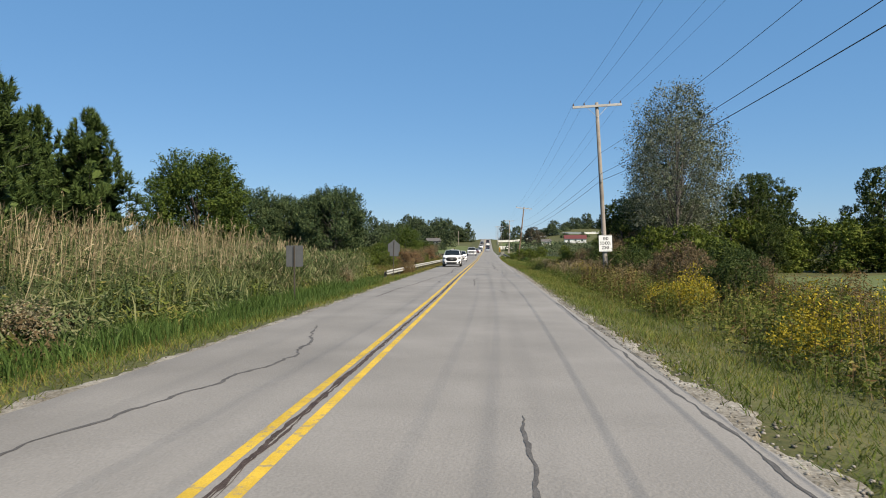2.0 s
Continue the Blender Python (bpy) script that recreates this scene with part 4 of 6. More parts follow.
def weeds(heap, x, y, height, leafmat, stem, rng, leaves=9, leaf=0.16, slim=0.3, bloom=None, blooms=0, spread=0.1, sink=0.03):
    """Upright weeds: crossed stems, leaves up the stem, and a flower or seed head."""
    n = len(x)
    base = on_land(x, y, sink)
    h = np.broadcast_to(height, n)
    lean = rng.normal(size=(n, 2)) * 0.1
    top = base + np.c_[lean * h[:, None], h]
    a = rng.uniform(0, math.pi, n)
    side = np.c_[np.cos(a), np.sin(a), 0 * a] * 0.008
    co = np.stack([base - side, base + side, top + side * 0.5, top - side * 0.5], 1).reshape(-1, 3)
    heap.add((co, np.arange(4 * n).reshape(-1, 4)), stem)
    u = rng.uniform(0.1, 1.0, (n, leaves))
    c = base[:, None] + (top - base)[:, None] * u[..., None]
    b = rng.uniform(0, 2 * math.pi, (n, leaves))
    d = np.stack([np.cos(b), np.sin(b), rng.uniform(-0.4, 0.9, (n, leaves))], -1)
    L = leaf * rng.uniform(0.5, 1.3, (n, leaves)) * (1.15 - 0.5 * u)
    c = c + unit(d) * L[..., None] * 0.5
    heap.add(leaf_tris(c.reshape(-1, 3), d.reshape(-1, 3), L.ravel(), L.ravel() * slim, rng), leafmat)
    if bloom is not None:
        c = np.repeat(top, blooms, 0) + rng.normal(size=(n * blooms, 3)) * (spread, spread, spread * 1.3)
        L = rng.uniform(0.03, 0.08, len(c))
        heap.add(leaf_tris(c, rng.normal(size=c.shape) + (0, 0, 0.6), L, L * 0.7, rng), bloom)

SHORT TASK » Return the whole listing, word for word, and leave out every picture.

TASK SOLUTION »
2.0 s
Continue the Blender Python (bpy) script that recreates this scene with part 4 of 6. More parts follow.
def weeds(heap, x, y, height, leafmat, stem, rng, leaves=9, leaf=0.16, slim=0.3, bloom=None, blooms=0, spread=0.1, sink=0.03):
    """Upright weeds: crossed stems, leaves up the stem, and a flower or seed head."""
    n = len(x)
    base = on_land(x, y, sink)
    h = np.broadcast_to(height, n)
    lean = rng.normal(size=(n, 2)) * 0.1
    top = base + np.c_[lean * h[:, None], h]
    a = rng.uniform(0, math.pi, n)
    side = np.c_[np.cos(a), np.sin(a), 0 * a] * 0.008
    co = np.stack([base - side, base + side, top + side * 0.5, top - side * 0.5], 1).reshape(-1, 3)
    heap.add((co, np.arange(4 * n).reshape(-1, 4)), stem)
    u = rng.uniform(0.1, 1.0, (n, leaves))
    c = base[:, None] + (top - base)[:, None] * u[..., None]
    b = rng.uniform(0, 2 * math.pi, (n, leaves))
    d = np.stack([np.cos(b), np.sin(b), rng.uniform(-0.4, 0.9, (n, leaves))], -1)
    L = leaf * rng.uniform(0.5, 1.3, (n, leaves)) * (1.15 - 0.5 * u)
    c = c + unit(d) * L[..., None] * 0.5
    heap.add(leaf_tris(c.reshape(-1, 3), d.reshape(-1, 3), L.ravel(), L.ravel() * slim, rng), leafmat)
    if bloom is not None:
        c = np.repeat(top, blooms, 0) + rng.normal(size=(n * blooms, 3)) * (spread, spread, spread * 1.3)
        L = rng.uniform(0.03, 0.08, len(c))
        heap.add(leaf_tris(c, rng.normal(size=c.shape) + (0, 0, 0.6), L, L * 0.7, rng), bloom)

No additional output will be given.